▶ _TASK BRIEF_
Pictures stay out of the copy; restate everything else in the material exactly.

▶ _SOURCE EXCERPT_
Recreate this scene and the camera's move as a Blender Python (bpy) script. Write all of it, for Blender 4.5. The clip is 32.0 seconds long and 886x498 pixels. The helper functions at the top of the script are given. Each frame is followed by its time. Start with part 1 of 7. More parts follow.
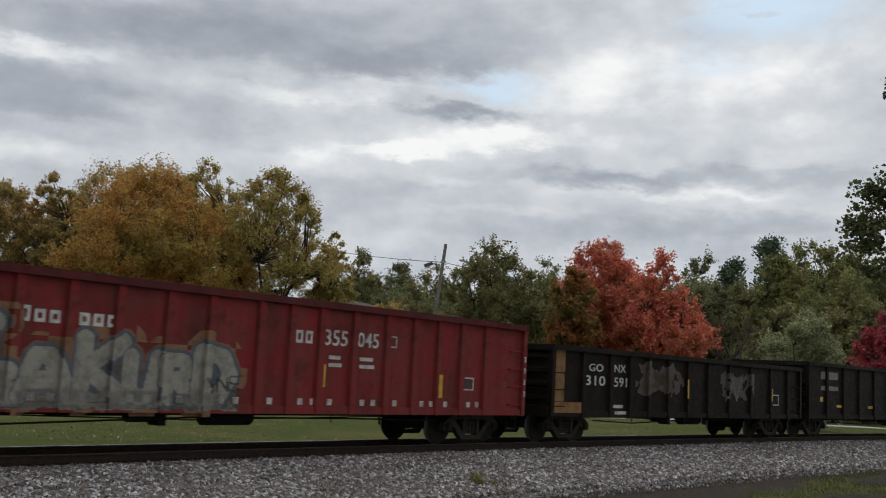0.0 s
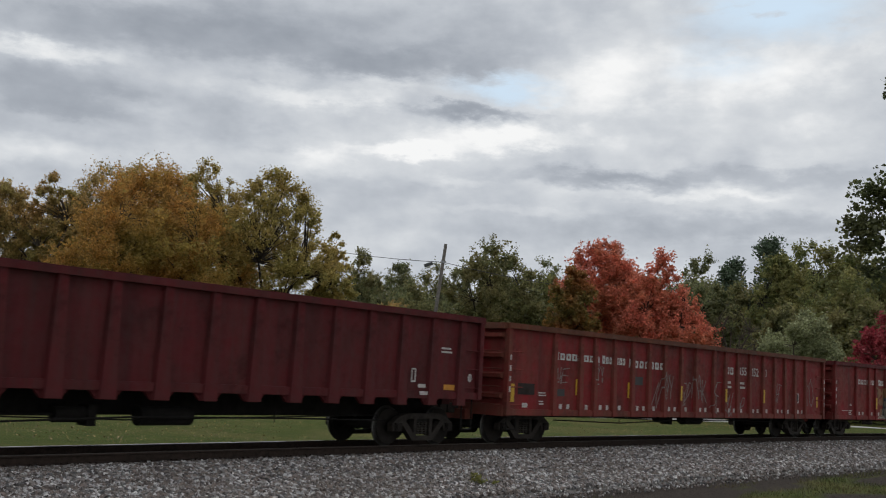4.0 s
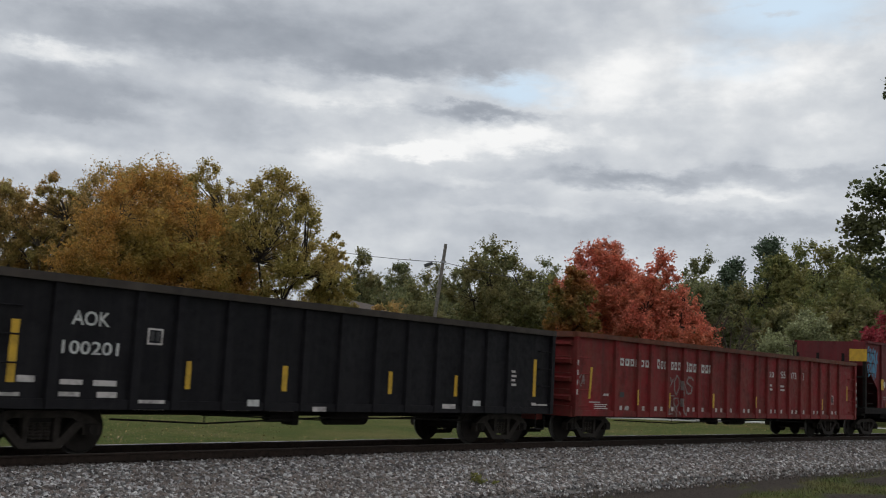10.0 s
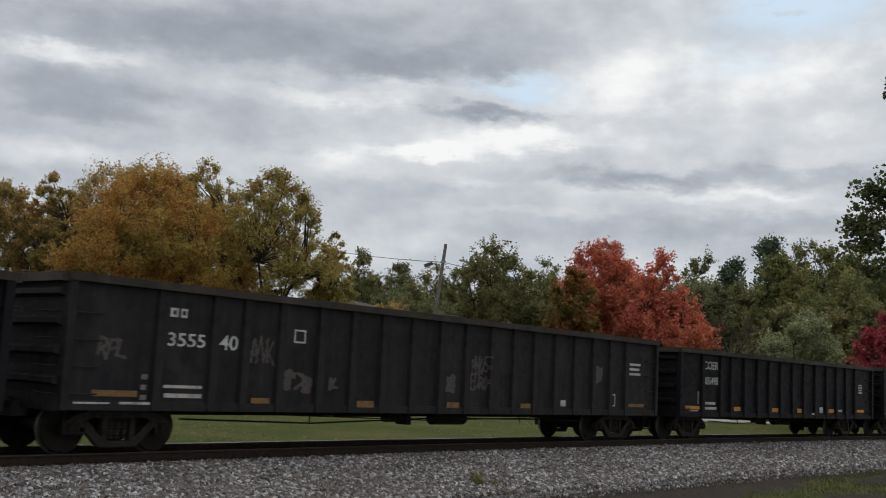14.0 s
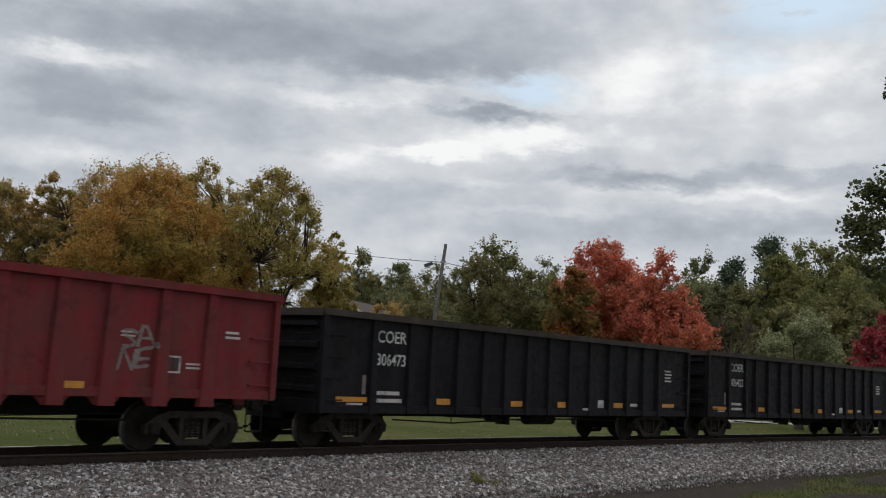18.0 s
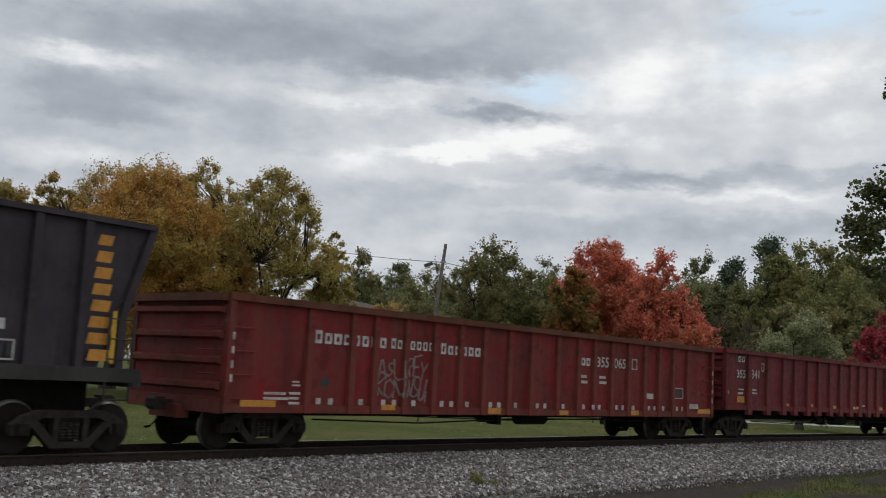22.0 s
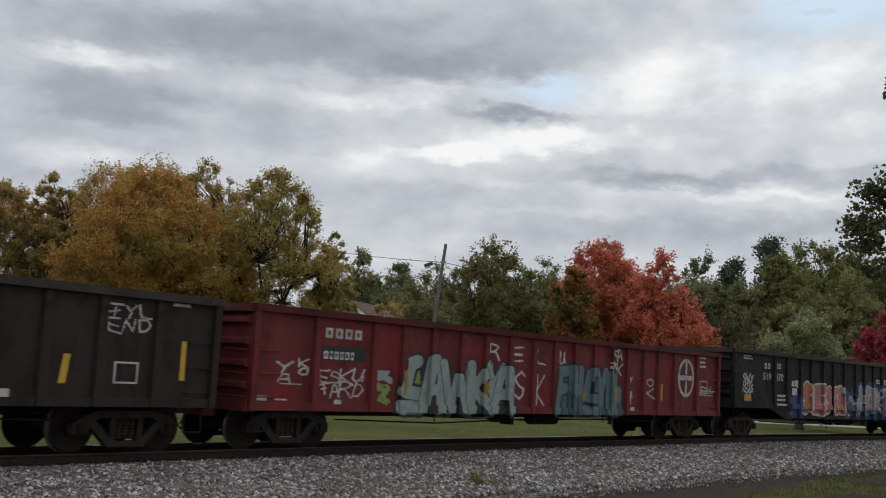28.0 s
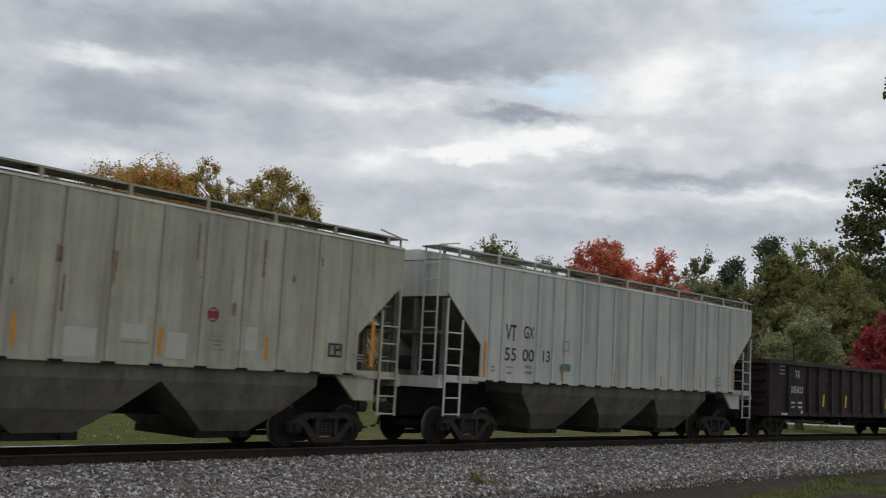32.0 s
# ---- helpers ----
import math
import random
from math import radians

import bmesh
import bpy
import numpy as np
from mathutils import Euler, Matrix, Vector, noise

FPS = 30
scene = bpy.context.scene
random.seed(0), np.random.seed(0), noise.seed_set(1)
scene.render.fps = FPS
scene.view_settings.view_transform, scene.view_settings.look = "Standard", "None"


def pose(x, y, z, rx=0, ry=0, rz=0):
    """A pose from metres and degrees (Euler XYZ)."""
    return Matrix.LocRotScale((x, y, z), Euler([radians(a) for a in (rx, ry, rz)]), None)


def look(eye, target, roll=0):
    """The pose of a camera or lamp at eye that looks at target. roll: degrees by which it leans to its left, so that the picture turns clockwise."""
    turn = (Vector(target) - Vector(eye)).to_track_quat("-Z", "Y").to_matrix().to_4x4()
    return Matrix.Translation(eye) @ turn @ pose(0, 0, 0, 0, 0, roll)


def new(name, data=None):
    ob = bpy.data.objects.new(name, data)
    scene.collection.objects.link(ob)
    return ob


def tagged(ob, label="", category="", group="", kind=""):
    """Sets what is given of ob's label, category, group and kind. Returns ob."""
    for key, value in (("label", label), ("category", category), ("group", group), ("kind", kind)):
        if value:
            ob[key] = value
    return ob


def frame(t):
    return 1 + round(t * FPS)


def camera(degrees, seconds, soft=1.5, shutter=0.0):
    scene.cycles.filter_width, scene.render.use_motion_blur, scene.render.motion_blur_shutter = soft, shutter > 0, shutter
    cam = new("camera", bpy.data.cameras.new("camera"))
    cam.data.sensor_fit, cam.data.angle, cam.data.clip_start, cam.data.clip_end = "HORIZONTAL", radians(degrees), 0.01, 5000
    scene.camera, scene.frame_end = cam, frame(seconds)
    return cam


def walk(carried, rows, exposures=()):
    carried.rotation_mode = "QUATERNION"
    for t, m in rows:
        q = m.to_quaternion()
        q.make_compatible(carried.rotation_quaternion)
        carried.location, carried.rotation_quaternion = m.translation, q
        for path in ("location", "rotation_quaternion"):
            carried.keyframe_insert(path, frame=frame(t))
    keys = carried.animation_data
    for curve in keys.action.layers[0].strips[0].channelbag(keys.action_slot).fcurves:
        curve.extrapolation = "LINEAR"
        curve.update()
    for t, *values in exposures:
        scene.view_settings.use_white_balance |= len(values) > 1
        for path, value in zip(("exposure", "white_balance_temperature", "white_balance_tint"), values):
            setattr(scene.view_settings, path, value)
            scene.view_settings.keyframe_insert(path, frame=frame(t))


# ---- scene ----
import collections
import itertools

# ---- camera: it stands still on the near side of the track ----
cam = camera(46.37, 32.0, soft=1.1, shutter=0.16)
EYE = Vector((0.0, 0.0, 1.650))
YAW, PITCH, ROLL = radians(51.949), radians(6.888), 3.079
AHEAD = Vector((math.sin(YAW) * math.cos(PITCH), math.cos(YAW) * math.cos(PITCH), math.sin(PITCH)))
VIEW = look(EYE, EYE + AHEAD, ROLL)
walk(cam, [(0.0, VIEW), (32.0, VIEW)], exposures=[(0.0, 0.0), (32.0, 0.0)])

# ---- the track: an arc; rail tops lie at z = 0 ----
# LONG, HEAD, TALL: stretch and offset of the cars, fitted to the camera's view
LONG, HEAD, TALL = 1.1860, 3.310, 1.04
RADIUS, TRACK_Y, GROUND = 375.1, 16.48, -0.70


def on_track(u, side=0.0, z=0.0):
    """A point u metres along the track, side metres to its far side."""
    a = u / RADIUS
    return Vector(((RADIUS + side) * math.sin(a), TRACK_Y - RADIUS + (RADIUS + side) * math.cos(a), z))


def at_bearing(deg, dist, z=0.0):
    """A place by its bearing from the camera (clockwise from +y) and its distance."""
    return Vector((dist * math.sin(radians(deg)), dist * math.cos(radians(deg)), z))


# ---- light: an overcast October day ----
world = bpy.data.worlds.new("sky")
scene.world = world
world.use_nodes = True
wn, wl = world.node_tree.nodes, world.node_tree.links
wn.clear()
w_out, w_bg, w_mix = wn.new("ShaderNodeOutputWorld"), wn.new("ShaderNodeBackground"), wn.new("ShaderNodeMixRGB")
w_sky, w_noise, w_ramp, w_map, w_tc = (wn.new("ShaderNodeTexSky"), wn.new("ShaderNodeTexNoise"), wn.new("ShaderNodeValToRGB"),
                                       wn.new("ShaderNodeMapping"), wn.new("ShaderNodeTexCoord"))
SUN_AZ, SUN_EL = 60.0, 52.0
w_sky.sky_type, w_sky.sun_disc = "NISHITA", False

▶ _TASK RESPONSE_
Recreate this scene and the camera's move as a Blender Python (bpy) script. Write all of it, for Blender 4.5. The clip is 32.0 seconds long and 886x498 pixels. The helper functions at the top of the script are given. Each frame is followed by its time. Start with part 1 of 7. More parts follow.
0.0 s
4.0 s
10.0 s
14.0 s
18.0 s
22.0 s
28.0 s
32.0 s
# ---- helpers ----
import math
import random
from math import radians

import bmesh
import bpy
import numpy as np
from mathutils import Euler, Matrix, Vector, noise

FPS = 30
scene = bpy.context.scene
random.seed(0), np.random.seed(0), noise.seed_set(1)
scene.render.fps = FPS
scene.view_settings.view_transform, scene.view_settings.look = "Standard", "None"


def pose(x, y, z, rx=0, ry=0, rz=0):
    """A pose from metres and degrees (Euler XYZ)."""
    return Matrix.LocRotScale((x, y, z), Euler([radians(a) for a in (rx, ry, rz)]), None)


def look(eye, target, roll=0):
    """The pose of a camera or lamp at eye that looks at target. roll: degrees by which it leans to its left, so that the picture turns clockwise."""
    turn = (Vector(target) - Vector(eye)).to_track_quat("-Z", "Y").to_matrix().to_4x4()
    return Matrix.Translation(eye) @ turn @ pose(0, 0, 0, 0, 0, roll)


def new(name, data=None):
    ob = bpy.data.objects.new(name, data)
    scene.collection.objects.link(ob)
    return ob


def tagged(ob, label="", category="", group="", kind=""):
    """Sets what is given of ob's label, category, group and kind. Returns ob."""
    for key, value in (("label", label), ("category", category), ("group", group), ("kind", kind)):
        if value:
            ob[key] = value
    return ob


def frame(t):
    return 1 + round(t * FPS)


def camera(degrees, seconds, soft=1.5, shutter=0.0):
    scene.cycles.filter_width, scene.render.use_motion_blur, scene.render.motion_blur_shutter = soft, shutter > 0, shutter
    cam = new("camera", bpy.data.cameras.new("camera"))
    cam.data.sensor_fit, cam.data.angle, cam.data.clip_start, cam.data.clip_end = "HORIZONTAL", radians(degrees), 0.01, 5000
    scene.camera, scene.frame_end = cam, frame(seconds)
    return cam


def walk(carried, rows, exposures=()):
    carried.rotation_mode = "QUATERNION"
    for t, m in rows:
        q = m.to_quaternion()
        q.make_compatible(carried.rotation_quaternion)
        carried.location, carried.rotation_quaternion = m.translation, q
        for path in ("location", "rotation_quaternion"):
            carried.keyframe_insert(path, frame=frame(t))
    keys = carried.animation_data
    for curve in keys.action.layers[0].strips[0].channelbag(keys.action_slot).fcurves:
        curve.extrapolation = "LINEAR"
        curve.update()
    for t, *values in exposures:
        scene.view_settings.use_white_balance |= len(values) > 1
        for path, value in zip(("exposure", "white_balance_temperature", "white_balance_tint"), values):
            setattr(scene.view_settings, path, value)
            scene.view_settings.keyframe_insert(path, frame=frame(t))


# ---- scene ----
import collections
import itertools

# ---- camera: it stands still on the near side of the track ----
cam = camera(46.37, 32.0, soft=1.1, shutter=0.16)
EYE = Vector((0.0, 0.0, 1.650))
YAW, PITCH, ROLL = radians(51.949), radians(6.888), 3.079
AHEAD = Vector((math.sin(YAW) * math.cos(PITCH), math.cos(YAW) * math.cos(PITCH), math.sin(PITCH)))
VIEW = look(EYE, EYE + AHEAD, ROLL)
walk(cam, [(0.0, VIEW), (32.0, VIEW)], exposures=[(0.0, 0.0), (32.0, 0.0)])

# ---- the track: an arc; rail tops lie at z = 0 ----
# LONG, HEAD, TALL: stretch and offset of the cars, fitted to the camera's view
LONG, HEAD, TALL = 1.1860, 3.310, 1.04
RADIUS, TRACK_Y, GROUND = 375.1, 16.48, -0.70


def on_track(u, side=0.0, z=0.0):
    """A point u metres along the track, side metres to its far side."""
    a = u / RADIUS
    return Vector(((RADIUS + side) * math.sin(a), TRACK_Y - RADIUS + (RADIUS + side) * math.cos(a), z))


def at_bearing(deg, dist, z=0.0):
    """A place by its bearing from the camera (clockwise from +y) and its distance."""
    return Vector((dist * math.sin(radians(deg)), dist * math.cos(radians(deg)), z))


# ---- light: an overcast October day ----
world = bpy.data.worlds.new("sky")
scene.world = world
world.use_nodes = True
wn, wl = world.node_tree.nodes, world.node_tree.links
wn.clear()
w_out, w_bg, w_mix = wn.new("ShaderNodeOutputWorld"), wn.new("ShaderNodeBackground"), wn.new("ShaderNodeMixRGB")
w_sky, w_noise, w_ramp, w_map, w_tc = (wn.new("ShaderNodeTexSky"), wn.new("ShaderNodeTexNoise"), wn.new("ShaderNodeValToRGB"),
                                       wn.new("ShaderNodeMapping"), wn.new("ShaderNodeTexCoord"))
SUN_AZ, SUN_EL = 60.0, 52.0
w_sky.sky_type, w_sky.sun_disc = "NISHITA", False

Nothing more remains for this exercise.